[BEGIN Entries provided]

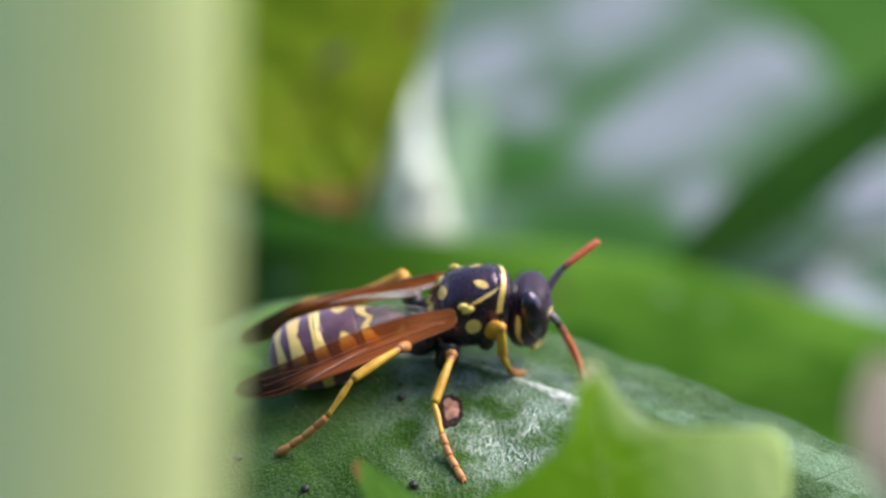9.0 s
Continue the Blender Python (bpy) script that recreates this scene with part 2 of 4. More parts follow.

[END Entries provided]
[BEGIN Entries provided]

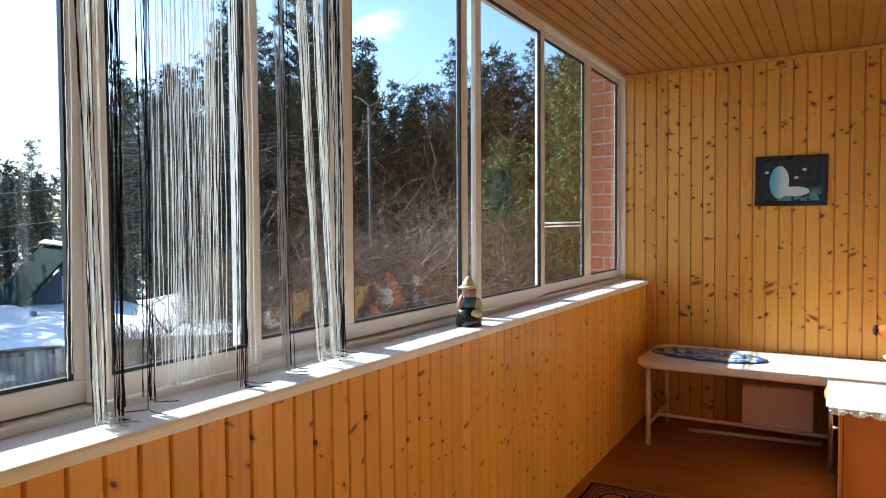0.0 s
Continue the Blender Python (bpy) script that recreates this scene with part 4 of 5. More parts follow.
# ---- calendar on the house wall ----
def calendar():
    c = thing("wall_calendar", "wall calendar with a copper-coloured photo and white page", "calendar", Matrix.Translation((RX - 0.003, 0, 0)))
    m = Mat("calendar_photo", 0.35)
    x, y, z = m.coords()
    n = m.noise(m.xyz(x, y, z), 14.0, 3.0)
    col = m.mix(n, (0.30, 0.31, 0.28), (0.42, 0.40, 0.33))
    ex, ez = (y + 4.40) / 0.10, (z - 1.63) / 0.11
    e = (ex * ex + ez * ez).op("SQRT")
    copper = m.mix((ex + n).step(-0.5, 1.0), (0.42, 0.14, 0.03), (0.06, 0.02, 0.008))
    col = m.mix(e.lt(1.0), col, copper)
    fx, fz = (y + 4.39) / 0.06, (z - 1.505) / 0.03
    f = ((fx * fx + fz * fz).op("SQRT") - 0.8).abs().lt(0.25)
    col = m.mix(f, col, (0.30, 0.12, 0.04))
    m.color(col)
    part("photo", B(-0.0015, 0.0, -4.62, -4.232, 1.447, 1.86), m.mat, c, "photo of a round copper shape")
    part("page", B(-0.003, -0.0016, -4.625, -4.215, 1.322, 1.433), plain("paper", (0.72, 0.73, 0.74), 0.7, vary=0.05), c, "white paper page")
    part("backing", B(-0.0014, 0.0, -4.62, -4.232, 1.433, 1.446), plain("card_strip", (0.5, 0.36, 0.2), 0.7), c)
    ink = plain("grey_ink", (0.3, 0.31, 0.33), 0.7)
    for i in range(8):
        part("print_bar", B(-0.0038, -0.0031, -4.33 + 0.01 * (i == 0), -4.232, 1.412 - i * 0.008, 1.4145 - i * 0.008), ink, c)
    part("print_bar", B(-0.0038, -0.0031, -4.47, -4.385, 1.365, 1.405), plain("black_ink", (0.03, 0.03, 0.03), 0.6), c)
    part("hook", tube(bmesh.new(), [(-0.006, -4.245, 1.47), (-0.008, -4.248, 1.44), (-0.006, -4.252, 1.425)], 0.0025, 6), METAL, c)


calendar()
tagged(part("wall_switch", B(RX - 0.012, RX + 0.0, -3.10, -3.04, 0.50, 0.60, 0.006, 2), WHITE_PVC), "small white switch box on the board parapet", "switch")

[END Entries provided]
[BEGIN Entries provided]

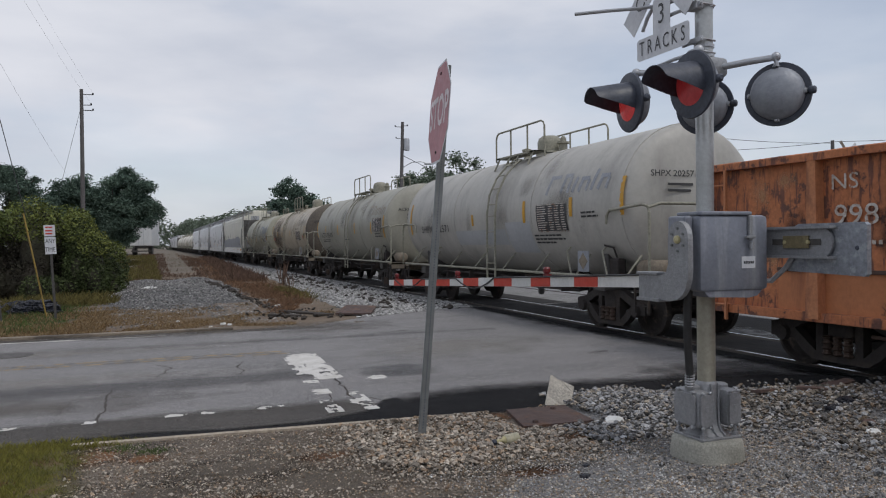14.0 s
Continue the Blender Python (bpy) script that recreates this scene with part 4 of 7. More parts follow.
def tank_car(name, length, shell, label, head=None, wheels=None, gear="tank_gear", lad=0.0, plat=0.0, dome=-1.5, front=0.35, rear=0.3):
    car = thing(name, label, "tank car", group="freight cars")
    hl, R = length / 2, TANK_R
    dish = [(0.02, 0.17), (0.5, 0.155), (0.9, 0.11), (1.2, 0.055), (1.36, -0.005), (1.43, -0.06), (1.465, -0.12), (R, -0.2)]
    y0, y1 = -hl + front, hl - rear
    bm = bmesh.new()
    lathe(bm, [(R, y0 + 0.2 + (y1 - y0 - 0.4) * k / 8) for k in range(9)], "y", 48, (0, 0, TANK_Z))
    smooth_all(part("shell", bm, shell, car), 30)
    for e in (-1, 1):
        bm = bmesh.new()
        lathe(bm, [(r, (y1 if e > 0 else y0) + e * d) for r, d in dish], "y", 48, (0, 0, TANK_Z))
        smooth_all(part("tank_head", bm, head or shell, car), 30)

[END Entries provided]

Short task: Reply with only the number of lines in the material above where the string "script" appears.

Expected answer: 3